Oddly, in the last 15 years or so of trying to follow in Earth-Pages what I considered to be the most exciting developments in the geosciences, it has become increasing difficult to find papers in the top journals that are truly ground-breaking. Of course that may just be ageing and a certain cynicism that often companies it. From being spoiled for choice week after week it has become increasingly difficult from month to month to maintain the standards that I have set for new work. Has Earth science entered the fifth phase of a ‘paradigm shift’ predicted by philosopher Thomas Kuhn in his 1962 book The Structure of Scientific Revolutions? According to him once a science has entered a period when there is little consensus on the theories that might lie at the root of natural processes there is a drift in opinion to a few conceptual frameworks that seem to work, albeit leaving a lot to be desired. Weaknesses at the frontier between theory and empirical knowledge become increasingly burdensome as a result of the steady plod of ‘normal science’ until the science in question reaches a crisis. If existing paradigms fail repeatedly, science is ripe for the metaphorical equivalent of a ‘Big Bang’: maybe an entirely new discovery or hypothesis, or an idea that has been suppressed which new data fits better than any others that have been common currency. Plate Tectonics is the second kind. After the revolution much is reexamined and new lines of work emerge, until in Kuhn’s 5th phase scientists return to ‘normal science’. That looks like a pretty good story, on paper, but other forces are at work in science; external to scientific objectives. Most of these are a blend of economics, political ideologies and managerial ‘practicalities’. If the Earth sciences have entered the doldrums of novelty, I suspect it is these forces that are bearing some kind of glum fruit.

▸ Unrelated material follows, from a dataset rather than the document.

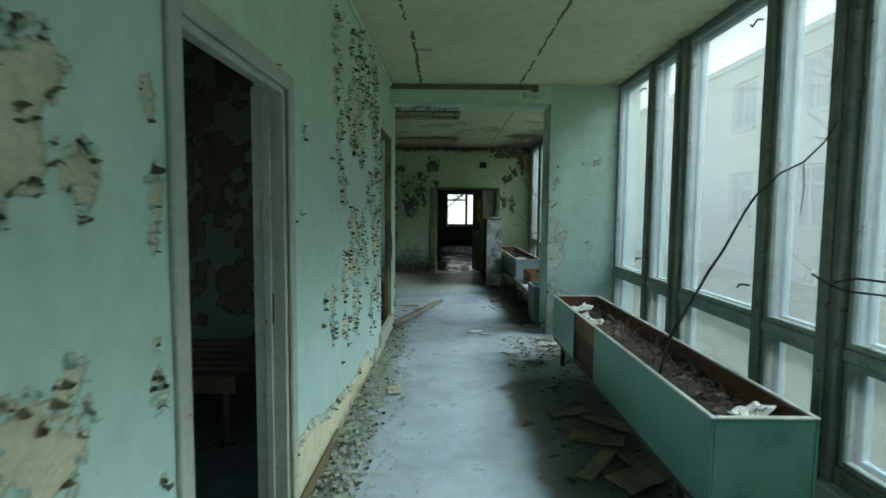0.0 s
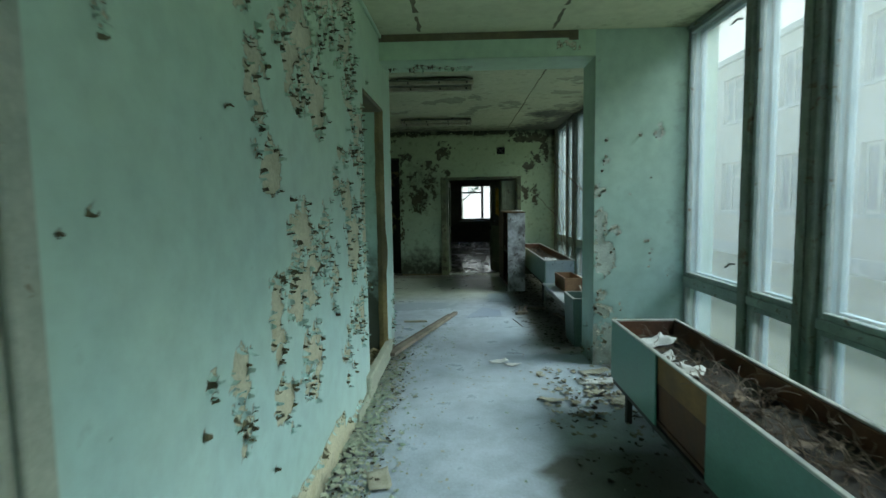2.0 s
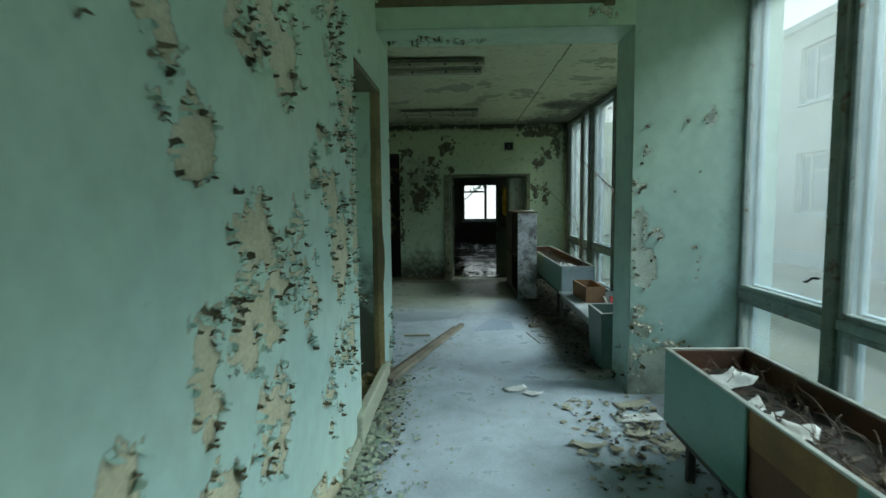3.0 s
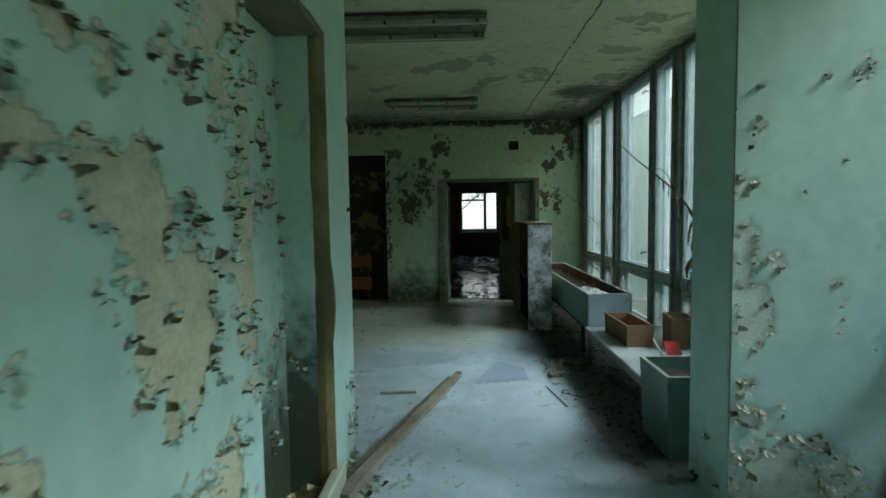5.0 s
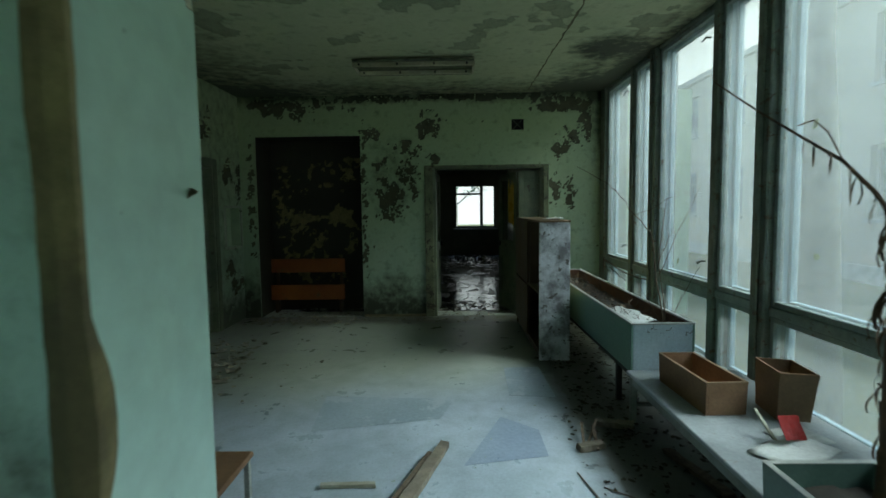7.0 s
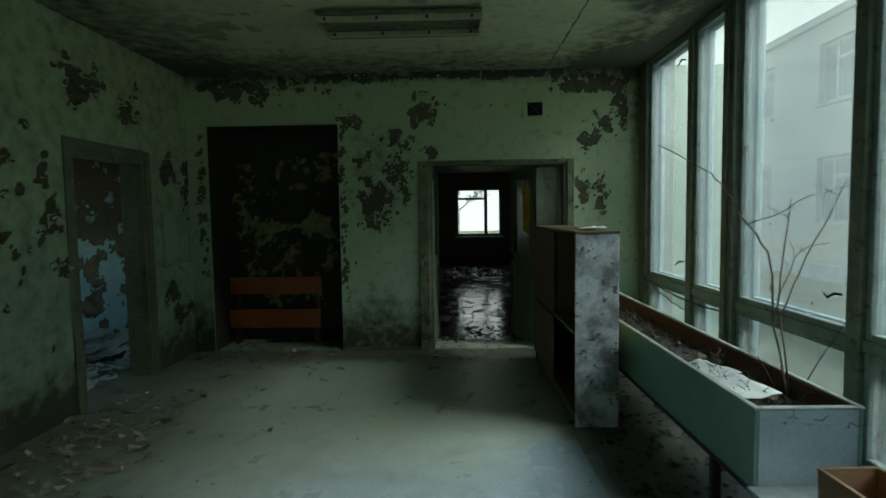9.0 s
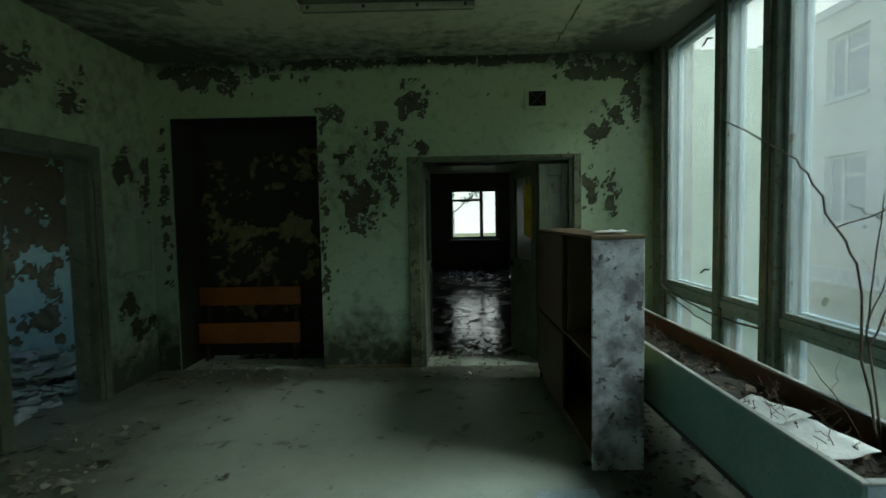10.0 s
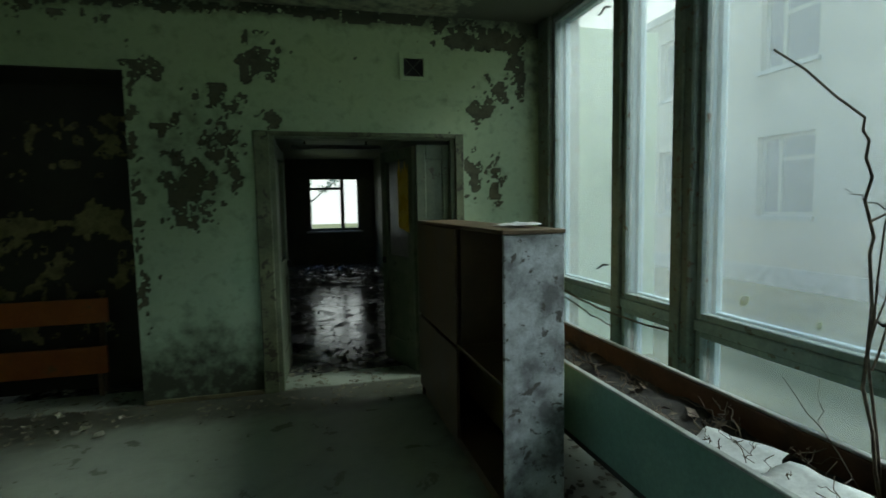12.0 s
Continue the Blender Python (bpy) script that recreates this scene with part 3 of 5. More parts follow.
skin("reveal_paint", lambda u, v: (LW - u, N1, v), 0.0, ND, 0.0, NT, [], patches([(0.13, 1.2, 0.12, 0.5, 0.45)], 9, -0.8, 6), lambda u, v: 0.55 * ease(1.4, 0.2, v) + 0.16, M_WALL, wall_west, (0, -1, 0), 0.03, 60, 0.04, 6)
skin("pier_end_paint", lambda u, v: (LW - u, 6.745, v), 0.0, 0.35, 0.0, CEIL, [], patches([], 9, -0.8, 6), none, M_WALL, wall_west, (0, 1, 0), 0.06)


def ragged_edge(name, x, y, z0, z1, wide, seed, ydir):
    """Ochre plaster laid bare along the broken corner of the niche."""
    rnd, bm, rows, z = random.Random(seed), bmesh.new(), [], z0
    while z < z1 + 0.02:
        bulge = max(0, 1 - ((z - 1.05) / 0.2) ** 2)
        w, d = wide * (1.0 + 0.12 * torn(z, 1.3, seed, 1.5) + 0.08 * torn(z, 4.1, seed, 7)), rnd.uniform(0.004, 0.010)
        e = 0.018 + 0.012 * abs(torn(z, 2.2, seed, 4)) + 0.055 * bulge
        rows.append([bm.verts.new(q) for q in ((x - w, y - 0.007 * ydir, z), (x - w * 0.4, y - (0.006 + d) * ydir, z), (x + 0.008 + d * 0.4 + 0.012 * bulge, y - 0.004 * ydir, z), (x + 0.008 + 0.01 * bulge, y + e * 0.6 * ydir, z), (x + 0.006, y + e * ydir, z))])
        z += rnd.uniform(0.02, 0.05)
    for a, b in zip(rows, rows[1:]):
        for k in range(4):
            bm.faces.new((a[k], a[k + 1], b[k + 1], b[k]))
    return part(name, bm, M_CORNER, wall_west, "ochre plaster bared along a broken corner")


ragged_edge("bare_corner", LW, N1, 0.02, NT - 0.02, 0.07, 5, 1)
part("bare_lintel", boxes((LW - ND, LW + 0.008, N0 + 0.02, N1 - 0.01, NT - 0.035, NT - 0.002), bevel=0.01), M_BROWN, wall_west, "rotten brown lintel underside")
part("cornice", boxes((LW + 0.004, LW + 0.03, -1.0, 6.2, CEIL - 0.04, CEIL - 0.012), bevel=0.008), M_WALL, wall_west, "plain plaster cornice strip")

# broken baseboard and kerb under the niche
baseboard = tagged(new("baseboard"), "broken painted baseboard along the corridor wall", "baseboard", kind="structure")
part("board", boxes((LW + 0.006, LW + 0.022, D1 + 0.1, 3.3, 0.0, 0.07), bevel=0.004), M_BROWN, baseboard)
part("board", boxes((LW + 0.006, LW + 0.024, 4.9, 5.6, 0.0, 0.09), bevel=0.004), M_DOORFRAME, baseboard)
part("niche_kerb", boxes((LW - 0.03, LW + 0.03, 5.25, 6.36, 0.0, 0.17), bevel=0.01, m=pose(0, 0, 0, 0, 4, 0)), M_DOORFRAME, baseboard, "loose painted board across the niche")


def door_lining(name, label, x_face, x_back, y0, y1, top, wide, out, material, head=0.2):
    """Frame of an opening in a wall that runs along y: lining, stop and trims with mitre-like butts."""
    t = tagged(new(name), label, "door frame", kind="structure")
    lo, hi = min(x_face, x_back), max(x_face, x_back)
    for a, b in ((y0, y0 + 0.035), (y1 - 0.035, y1)):
        part("jamb", boxes((lo, hi, a, b, 0, top), bevel=0.004), material, t)
        inner = (b, b + 0.014) if a == y0 else (a - 0.014, a)
        part("stop", boxes((lo + 0.05, hi - 0.06, *inner, 0, top - 0.035), bevel=0.003), material, t)
    part("head", boxes((hi - head, hi, y0 + 0.035, y1 - 0.035, top - 0.035, top), bevel=0.004), material, t)
    f0, f1 = (x_face + 0.003, x_face + 0.022) if out > 0 else (x_face - 0.022, x_face - 0.003)
    part("trim", boxes((f0, f1, y0 - wide, y0 + 0.008, 0, top + wide), bevel=0.005), material, t)
    part("trim", boxes((f0, f1, y1 - 0.008, y1 + wide, 0, top + wide), bevel=0.005), material, t)
    part("trim", boxes((f0, f1, y0 + 0.008, y1 - 0.008, top - 0.008, top + wide), bevel=0.005), material, t)
    return t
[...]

The old concept of academic freedom has gone by the board. Institutions demand that research is externally funded – the more the better as the institution, at least in the UK, demands a kind of tax (40% of that proposed) supposedly to cover corporate overheads including salaries of support staff. If an academic doesn’t pull in the dosh, she is not much favoured. If the individual doesn’t publish regularly either, there is a weasel sanction: Josephine Soap is declared ‘research inactive’. Consortia of researchers are more and more in vogue: managers and funders like ‘team players’, so individuals who are bright and confident enough to ‘stick their necks out’ cannot do that in a consortium publication and as often as not are ‘left on the bench’. Risk taking is more dangerous now and to stay ‘research active’, and in many cases of non-tenured posts getting a salary, an individual, even a few like-minded colleagues have to publish 2 or 3 papers a year.

It’s worth mentioning that open access publishing is not just all the rage, it has become more or less compulsory. Of course, it has some benefits for scientists in less well-heeled countries, but there is a downside. You have to raise the cash demanded by journals for the privilege or potentially universal access – at least US$1000 a pop, depending on a journals Impact Factor, and that of course is an odiously essential corporate consideration – and having done that woe betide those who do not publish and spend it. Academic publishing is the most profitable sector of the trade, the more so as print is supplanted by electronic delivery – the 50 free reprints is a thing of the past. So there are more and more journals and each of them strives to get out more issues per year, and of course those have to be filled. To me, this all adds up to more and more ‘pot-boiler’ articles and a tendency to maximise the flesh rendered from the body of research work and into the pot. Taken together with the stresses of commodification in higher education and the now vertical corporate structures from which it is constituted, it shouldn’t be a surprise that excitement and inspiration are at a premium in the weekly and monthly output of such a marginal science as that concerned with how the world works.